TASK INPUT >>
-- Begin --

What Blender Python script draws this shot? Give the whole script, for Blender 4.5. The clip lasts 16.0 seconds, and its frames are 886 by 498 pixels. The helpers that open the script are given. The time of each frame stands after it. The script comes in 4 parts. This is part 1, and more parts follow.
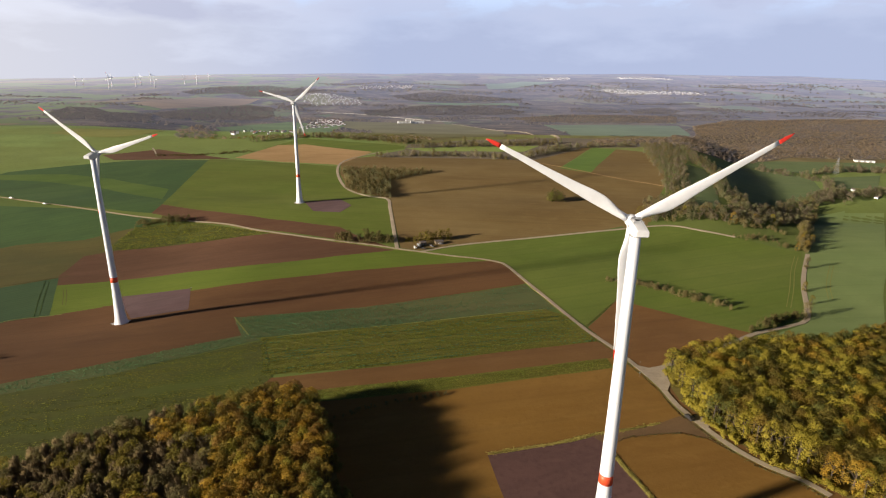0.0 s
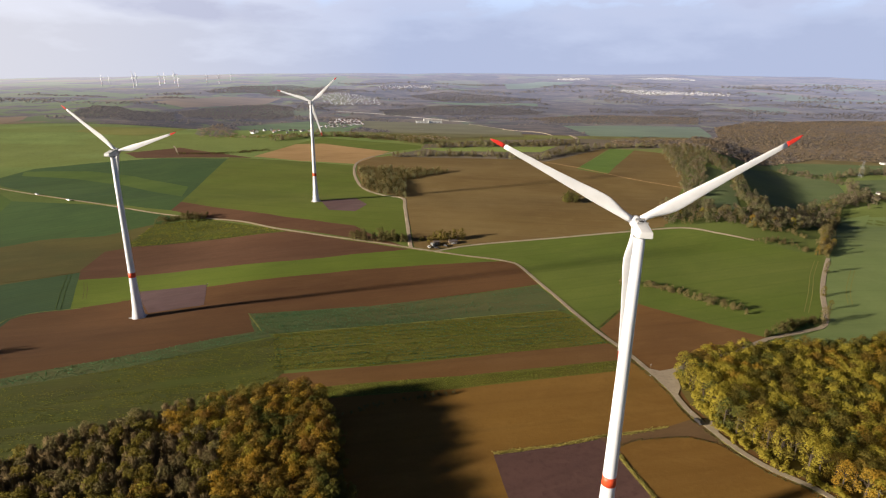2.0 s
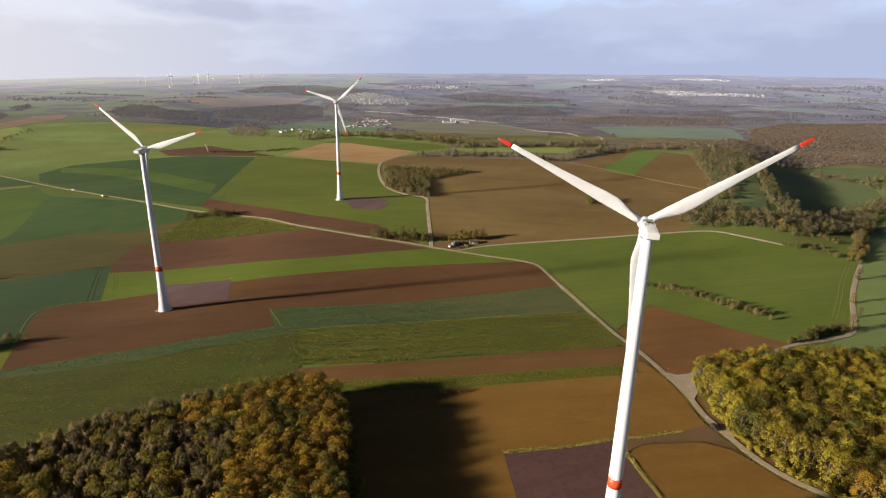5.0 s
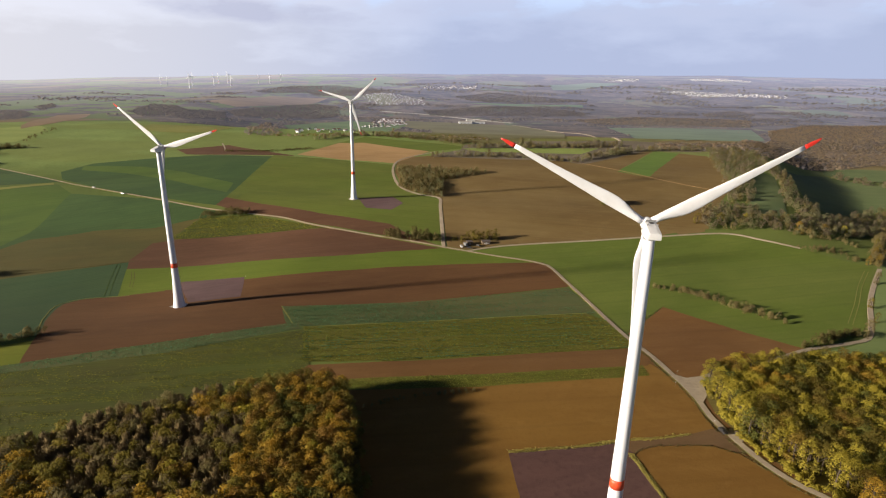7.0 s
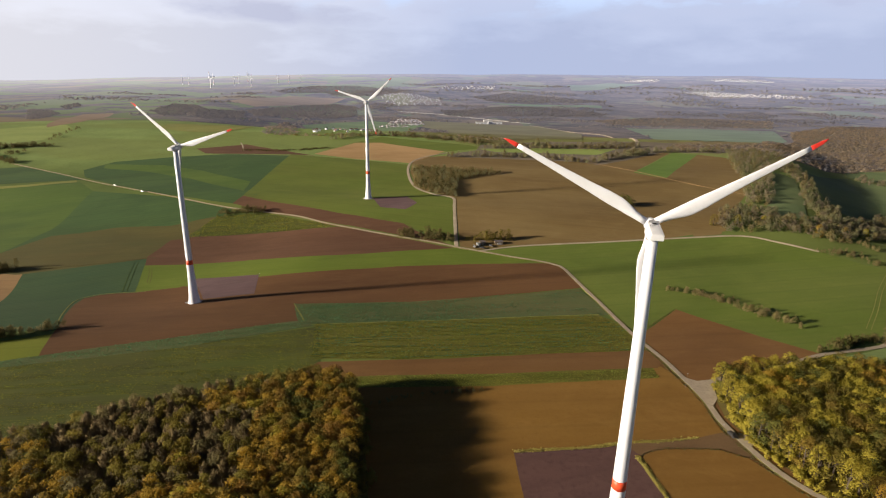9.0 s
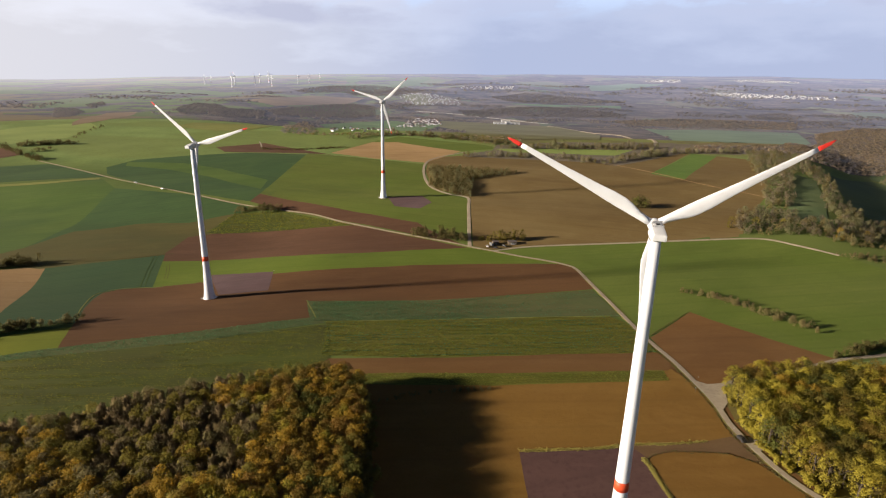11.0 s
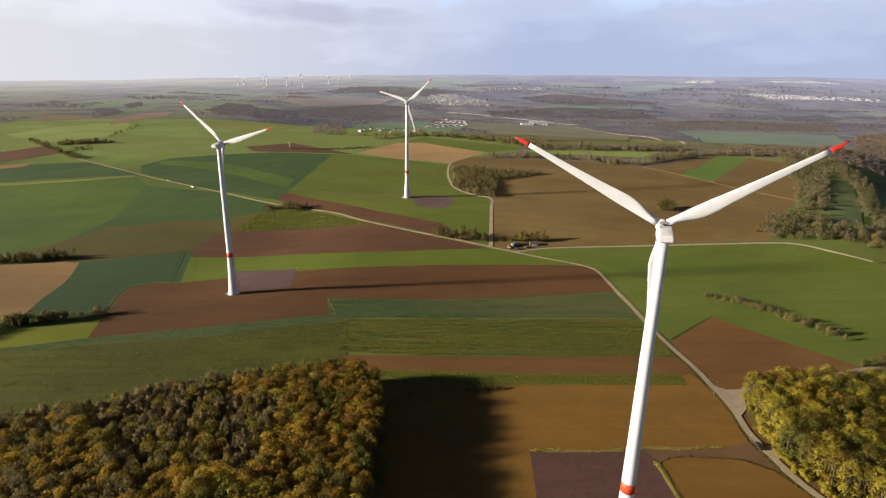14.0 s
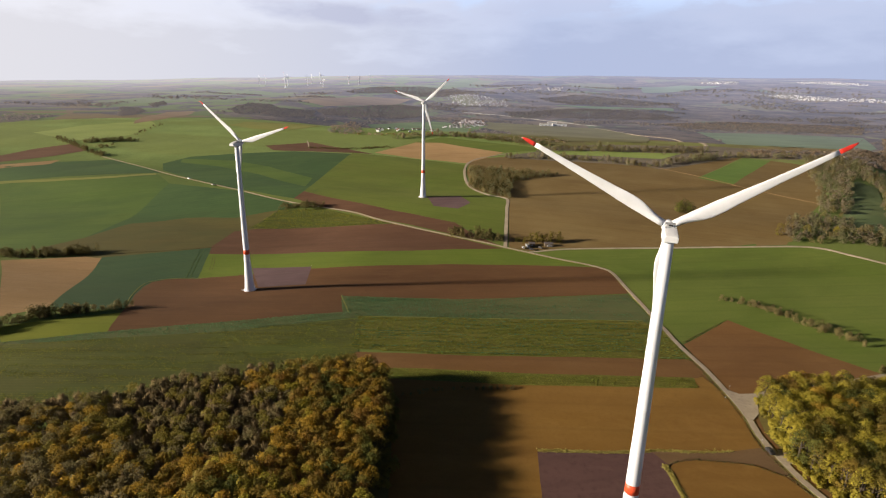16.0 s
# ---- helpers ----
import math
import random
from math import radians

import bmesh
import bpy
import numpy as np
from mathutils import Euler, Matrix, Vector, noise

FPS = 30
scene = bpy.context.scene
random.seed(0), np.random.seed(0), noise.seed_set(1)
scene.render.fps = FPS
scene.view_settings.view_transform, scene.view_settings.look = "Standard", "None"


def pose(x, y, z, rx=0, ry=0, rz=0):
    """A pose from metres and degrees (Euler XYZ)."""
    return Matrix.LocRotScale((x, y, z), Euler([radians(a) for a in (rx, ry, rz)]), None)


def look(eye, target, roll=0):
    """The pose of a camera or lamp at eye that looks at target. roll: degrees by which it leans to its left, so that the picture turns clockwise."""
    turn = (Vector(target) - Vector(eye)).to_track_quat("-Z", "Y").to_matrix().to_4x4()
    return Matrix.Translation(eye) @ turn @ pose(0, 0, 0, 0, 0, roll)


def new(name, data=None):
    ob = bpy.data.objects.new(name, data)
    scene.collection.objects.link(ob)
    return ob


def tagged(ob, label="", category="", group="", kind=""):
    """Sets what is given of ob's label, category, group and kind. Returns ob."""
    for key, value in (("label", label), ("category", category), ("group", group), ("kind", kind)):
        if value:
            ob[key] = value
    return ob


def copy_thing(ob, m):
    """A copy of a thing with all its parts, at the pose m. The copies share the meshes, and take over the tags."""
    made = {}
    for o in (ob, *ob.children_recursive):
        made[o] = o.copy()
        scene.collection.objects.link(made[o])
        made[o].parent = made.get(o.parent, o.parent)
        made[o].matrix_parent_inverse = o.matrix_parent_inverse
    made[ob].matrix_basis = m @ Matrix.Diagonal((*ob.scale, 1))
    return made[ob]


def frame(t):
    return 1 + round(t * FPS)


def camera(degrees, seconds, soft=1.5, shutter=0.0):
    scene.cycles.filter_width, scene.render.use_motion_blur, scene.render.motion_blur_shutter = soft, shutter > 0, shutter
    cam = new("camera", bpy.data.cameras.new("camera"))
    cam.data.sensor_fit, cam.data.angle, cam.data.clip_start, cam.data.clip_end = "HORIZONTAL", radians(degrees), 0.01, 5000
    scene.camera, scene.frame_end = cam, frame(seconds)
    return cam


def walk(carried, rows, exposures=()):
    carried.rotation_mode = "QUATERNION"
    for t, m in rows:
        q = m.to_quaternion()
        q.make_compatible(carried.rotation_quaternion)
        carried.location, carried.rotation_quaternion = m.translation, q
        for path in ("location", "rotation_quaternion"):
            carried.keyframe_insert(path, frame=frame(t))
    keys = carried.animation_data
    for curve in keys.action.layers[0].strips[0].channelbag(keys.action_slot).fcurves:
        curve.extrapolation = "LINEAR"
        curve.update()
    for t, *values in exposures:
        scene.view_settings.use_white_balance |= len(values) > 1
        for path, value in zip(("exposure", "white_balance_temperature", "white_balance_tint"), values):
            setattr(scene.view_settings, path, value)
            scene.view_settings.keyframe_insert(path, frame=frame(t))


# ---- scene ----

-- End --
-- Begin --

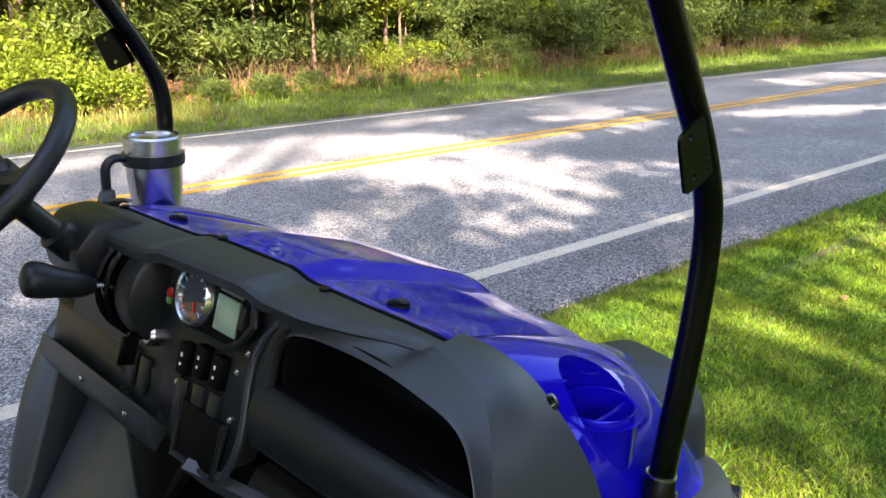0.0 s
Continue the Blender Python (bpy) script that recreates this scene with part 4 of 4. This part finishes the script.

-- End --

EXERCISE GOAL >>
Report how many lines of the data contain the word "that", using the number alone.

FULL SOLUTION >>
3